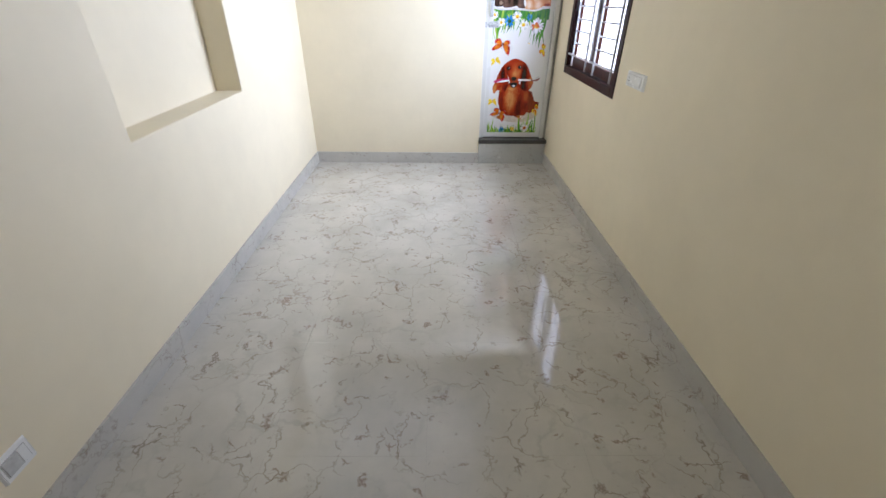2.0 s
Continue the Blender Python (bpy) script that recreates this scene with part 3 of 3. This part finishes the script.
F_GINGER = fur_ink("ink_ginger_kitten_coat", GINGERS, 0.5, [(0.952, 1.6, 0.04, 0.064, 0.5), (0.963, 1.519, 0.025, 0.053, 0.55), (0.912, 1.432, 0.03, 0.04, 0.3), (0.995, 1.427, 0.032, 0.041, 0.3), (1.01, 1.648, 0.035, 0.026, -0.4), (0.912, 1.636, 0.06, 0.008, -0.3), (0.899, 1.677, 0.033, 0.014, -0.26), (1.009, 1.487, 0.036, 0.007, -0.3), (1.015, 1.513, 0.036, 0.006, -0.28), (0.899, 1.499, 0.03, 0.007, -0.28), (0.892, 1.525, 0.027, 0.006, -0.24), (1.008, 1.534, 0.036, 0.006, -0.2), (1.058, 1.518, 0.03, 0.081, -0.1), (0.939, 1.47, 0.015, 0.039, -0.1), (1.075, 1.432, 0.03, 0.014, -0.5), (0.879, 1.589, 0.02, 0.009, -0.2), (1.036, 1.573, 0.029, 0.008, -0.22)], 0.12, 0.13, 1.1)
F_GINGER_HEAD = fur_ink("ink_ginger_kitten_head", GINGERS, 0.48, [(0.964, 1.802, 0.018, 0.037, 0.4), (0.965, 1.715, 0.042, 0.032, 0.55), (0.918, 1.727, 0.027, 0.019, 0.3), (0.892, 1.766, 0.022, 0.014, -0.32), (0.902, 1.739, 0.019, 0.007, -0.3), (1.034, 1.722, 0.016, 0.038, -0.42), (0.991, 1.816, 0.027, 0.019, -0.28), (0.931, 1.822, 0.009, 0.024, -0.3), (0.951, 1.823, 0.005, 0.025, -0.25), (1.005, 1.797, 0.007, 0.018, -0.25), (0.897, 1.829, 0.01, 0.03, -0.28), (1.071, 1.784, 0.016, 0.028, -0.36), (1.022, 1.773, 0.017, 0.019, 0.1), (0.944, 1.807, 0.02, 0.009, 0.25)], 0.08, 0.12)


def kitten_eye(c, x, z, turn):
    c.oval(x, z, 0.0140, 0.0122, I_BLACK, turn)
    c.oval(x, z + 0.0005, 0.0105, 0.0096, I_EYE, turn)
    c.oval(x + 0.001, z + 0.001, 0.0055, 0.0078, I_BLACK, turn)
    c.oval(x - 0.003, z + 0.005, 0.0022, 0.0018, I_WHITE, 0, 0, 8)


def paw(c, x, z, rx, toe):
    for dx in (-0.5, 0.0, 0.5):
        c.blade(x + dx * rx, z + 0.006, x + dx * rx * 1.1, z - 0.012, 0.0012, toe)


c = Print("brown_kitten_print", 0.002)
c.curve([(0.598, 1.467), (0.616, 1.477), (0.644, 1.477), (0.679, 1.457), (0.684, 1.425), (0.642, 1.415), (0.597, 1.421)], I_DBROWN, 0.0012)
c.oval(0.661, 1.446, 0.017, 0.016, I_LBROWN, 20, 0.1)
c.curve([(0.685, 1.707), (0.679, 1.687), (0.671, 1.664), (0.666, 1.629), (0.65, 1.59), (0.632, 1.552), (0.624, 1.523), (0.624, 1.49), (0.644, 1.471), (0.678, 1.453), (0.683, 1.413), (0.744, 1.41), (0.8, 1.423), (0.82, 1.409), (0.875, 1.407), (0.865, 1.442), (0.859, 1.488), (0.858, 1.552), (0.858, 1.627), (0.857, 1.664), (0.847, 1.713), (0.768, 1.735)], F_BROWN, 0.0010)
c.curve([(0.68, 1.83), (0.682, 1.855), (0.695, 1.877), (0.714, 1.86), (0.733, 1.843), (0.763, 1.841), (0.796, 1.836), (0.83, 1.825), (0.854, 1.834), (0.873, 1.839), (0.873, 1.813), (0.868, 1.786), (0.863, 1.762), (0.854, 1.731), (0.844, 1.71), (0.81, 1.693), (0.767, 1.693), (0.72, 1.705), (0.686, 1.708), (0.684, 1.733), (0.684, 1.762), (0.68, 1.796)], F_BROWN_HEAD, 0.0008)
for x, z in ((0.711, 1.422), (0.844, 1.418)):
    paw(c, x, z, 0.028, I_DBROWN)
kitten_eye(c, 0.75, 1.789, -8)
kitten_eye(c, 0.817, 1.776, -8)
c.curve([(0.77, 1.78), (0.792, 1.777), (0.783, 1.766)], I_PINKBROWN)
c.blade(0.782, 1.767, 0.778, 1.752, 0.0012, I_DBROWN)
c.blade(0.762, 1.747, 0.78, 1.753, 0.0016, I_DBROWN, -0.003)
c.blade(0.778, 1.753, 0.798, 1.748, 0.0016, I_DBROWN, -0.003)
c.curve([(0.768, 1.748), (0.778, 1.752), (0.788, 1.747), (0.783, 1.735), (0.773, 1.734)], I_LBROWN, 0.001)
c.done("dark brown printed kitten shape")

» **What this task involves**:
Restate the data word for word from its first line through the line with "c.blade(x + dx", leaving out any picture along the way.

» **Exercise output**:
2.0 s
Continue the Blender Python (bpy) script that recreates this scene with part 3 of 3. This part finishes the script.
F_GINGER = fur_ink("ink_ginger_kitten_coat", GINGERS, 0.5, [(0.952, 1.6, 0.04, 0.064, 0.5), (0.963, 1.519, 0.025, 0.053, 0.55), (0.912, 1.432, 0.03, 0.04, 0.3), (0.995, 1.427, 0.032, 0.041, 0.3), (1.01, 1.648, 0.035, 0.026, -0.4), (0.912, 1.636, 0.06, 0.008, -0.3), (0.899, 1.677, 0.033, 0.014, -0.26), (1.009, 1.487, 0.036, 0.007, -0.3), (1.015, 1.513, 0.036, 0.006, -0.28), (0.899, 1.499, 0.03, 0.007, -0.28), (0.892, 1.525, 0.027, 0.006, -0.24), (1.008, 1.534, 0.036, 0.006, -0.2), (1.058, 1.518, 0.03, 0.081, -0.1), (0.939, 1.47, 0.015, 0.039, -0.1), (1.075, 1.432, 0.03, 0.014, -0.5), (0.879, 1.589, 0.02, 0.009, -0.2), (1.036, 1.573, 0.029, 0.008, -0.22)], 0.12, 0.13, 1.1)
F_GINGER_HEAD = fur_ink("ink_ginger_kitten_head", GINGERS, 0.48, [(0.964, 1.802, 0.018, 0.037, 0.4), (0.965, 1.715, 0.042, 0.032, 0.55), (0.918, 1.727, 0.027, 0.019, 0.3), (0.892, 1.766, 0.022, 0.014, -0.32), (0.902, 1.739, 0.019, 0.007, -0.3), (1.034, 1.722, 0.016, 0.038, -0.42), (0.991, 1.816, 0.027, 0.019, -0.28), (0.931, 1.822, 0.009, 0.024, -0.3), (0.951, 1.823, 0.005, 0.025, -0.25), (1.005, 1.797, 0.007, 0.018, -0.25), (0.897, 1.829, 0.01, 0.03, -0.28), (1.071, 1.784, 0.016, 0.028, -0.36), (1.022, 1.773, 0.017, 0.019, 0.1), (0.944, 1.807, 0.02, 0.009, 0.25)], 0.08, 0.12)


def kitten_eye(c, x, z, turn):
    c.oval(x, z, 0.0140, 0.0122, I_BLACK, turn)
    c.oval(x, z + 0.0005, 0.0105, 0.0096, I_EYE, turn)
    c.oval(x + 0.001, z + 0.001, 0.0055, 0.0078, I_BLACK, turn)
    c.oval(x - 0.003, z + 0.005, 0.0022, 0.0018, I_WHITE, 0, 0, 8)


def paw(c, x, z, rx, toe):
    for dx in (-0.5, 0.0, 0.5):
        c.blade(x + dx * rx, z + 0.006, x + dx * rx * 1.1, z - 0.012, 0.0012, toe)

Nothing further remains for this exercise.